▶ [STATED GOAL]: Without the pictures, can you quote each line below exactly?

▶ [DATA SECTION]:

******************************

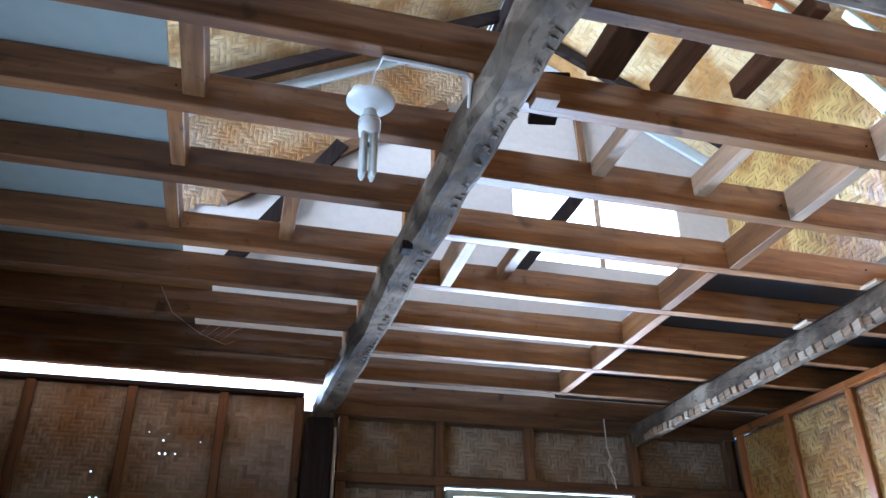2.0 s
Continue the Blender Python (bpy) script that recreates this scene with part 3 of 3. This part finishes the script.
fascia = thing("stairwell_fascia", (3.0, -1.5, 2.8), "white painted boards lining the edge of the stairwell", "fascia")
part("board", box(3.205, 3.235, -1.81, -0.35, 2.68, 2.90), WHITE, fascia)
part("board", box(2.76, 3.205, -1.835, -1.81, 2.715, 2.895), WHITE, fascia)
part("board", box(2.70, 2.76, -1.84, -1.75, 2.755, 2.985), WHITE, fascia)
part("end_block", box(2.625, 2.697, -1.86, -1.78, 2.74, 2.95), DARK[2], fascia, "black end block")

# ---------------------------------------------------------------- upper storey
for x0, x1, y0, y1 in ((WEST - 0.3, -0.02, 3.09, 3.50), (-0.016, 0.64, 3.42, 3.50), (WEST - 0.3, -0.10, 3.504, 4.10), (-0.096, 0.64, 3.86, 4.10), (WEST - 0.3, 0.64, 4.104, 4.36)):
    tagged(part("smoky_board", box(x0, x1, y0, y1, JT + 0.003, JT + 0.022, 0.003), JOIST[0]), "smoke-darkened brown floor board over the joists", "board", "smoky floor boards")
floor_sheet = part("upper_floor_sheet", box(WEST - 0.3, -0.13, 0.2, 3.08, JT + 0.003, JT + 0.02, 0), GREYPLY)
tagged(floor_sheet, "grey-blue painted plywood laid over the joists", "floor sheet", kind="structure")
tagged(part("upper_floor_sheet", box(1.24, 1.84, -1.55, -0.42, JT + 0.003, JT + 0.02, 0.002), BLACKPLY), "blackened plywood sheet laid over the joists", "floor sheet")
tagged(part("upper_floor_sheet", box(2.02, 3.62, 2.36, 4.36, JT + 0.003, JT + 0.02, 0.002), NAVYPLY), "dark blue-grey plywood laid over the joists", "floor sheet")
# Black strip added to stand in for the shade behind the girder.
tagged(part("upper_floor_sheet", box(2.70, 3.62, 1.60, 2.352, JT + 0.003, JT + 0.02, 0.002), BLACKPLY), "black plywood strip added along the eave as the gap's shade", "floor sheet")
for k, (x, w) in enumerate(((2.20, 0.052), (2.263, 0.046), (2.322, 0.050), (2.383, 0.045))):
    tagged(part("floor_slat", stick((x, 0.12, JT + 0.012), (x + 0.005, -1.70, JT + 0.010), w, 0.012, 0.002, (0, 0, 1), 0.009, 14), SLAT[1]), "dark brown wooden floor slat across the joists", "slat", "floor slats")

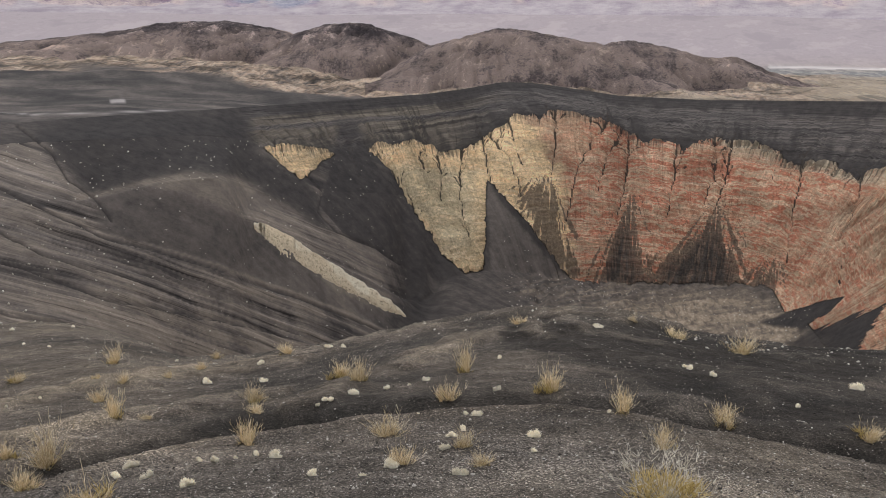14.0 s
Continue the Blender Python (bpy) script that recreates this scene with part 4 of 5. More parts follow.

******************************

▶ [SOLUTION TO THIS PROBLEM]:
2.0 s
Continue the Blender Python (bpy) script that recreates this scene with part 3 of 3. This part finishes the script.
fascia = thing("stairwell_fascia", (3.0, -1.5, 2.8), "white painted boards lining the edge of the stairwell", "fascia")
part("board", box(3.205, 3.235, -1.81, -0.35, 2.68, 2.90), WHITE, fascia)
part("board", box(2.76, 3.205, -1.835, -1.81, 2.715, 2.895), WHITE, fascia)
part("board", box(2.70, 2.76, -1.84, -1.75, 2.755, 2.985), WHITE, fascia)
part("end_block", box(2.625, 2.697, -1.86, -1.78, 2.74, 2.95), DARK[2], fascia, "black end block")

# ---------------------------------------------------------------- upper storey
for x0, x1, y0, y1 in ((WEST - 0.3, -0.02, 3.09, 3.50), (-0.016, 0.64, 3.42, 3.50), (WEST - 0.3, -0.10, 3.504, 4.10), (-0.096, 0.64, 3.86, 4.10), (WEST - 0.3, 0.64, 4.104, 4.36)):
    tagged(part("smoky_board", box(x0, x1, y0, y1, JT + 0.003, JT + 0.022, 0.003), JOIST[0]), "smoke-darkened brown floor board over the joists", "board", "smoky floor boards")
floor_sheet = part("upper_floor_sheet", box(WEST - 0.3, -0.13, 0.2, 3.08, JT + 0.003, JT + 0.02, 0), GREYPLY)
tagged(floor_sheet, "grey-blue painted plywood laid over the joists", "floor sheet", kind="structure")
tagged(part("upper_floor_sheet", box(1.24, 1.84, -1.55, -0.42, JT + 0.003, JT + 0.02, 0.002), BLACKPLY), "blackened plywood sheet laid over the joists", "floor sheet")
tagged(part("upper_floor_sheet", box(2.02, 3.62, 2.36, 4.36, JT + 0.003, JT + 0.02, 0.002), NAVYPLY), "dark blue-grey plywood laid over the joists", "floor sheet")
# Black strip added to stand in for the shade behind the girder.
tagged(part("upper_floor_sheet", box(2.70, 3.62, 1.60, 2.352, JT + 0.003, JT + 0.02, 0.002), BLACKPLY), "black plywood strip added along the eave as the gap's shade", "floor sheet")
for k, (x, w) in enumerate(((2.20, 0.052), (2.263, 0.046), (2.322, 0.050), (2.383, 0.045))):
    tagged(part("floor_slat", stick((x, 0.12, JT + 0.012), (x + 0.005, -1.70, JT + 0.010), w, 0.012, 0.002, (0, 0, 1), 0.009, 14), SLAT[1]), "dark brown wooden floor slat across the joists", "slat", "floor slats")

14.0 s
Continue the Blender Python (bpy) script that recreates this scene with part 4 of 5. More parts follow.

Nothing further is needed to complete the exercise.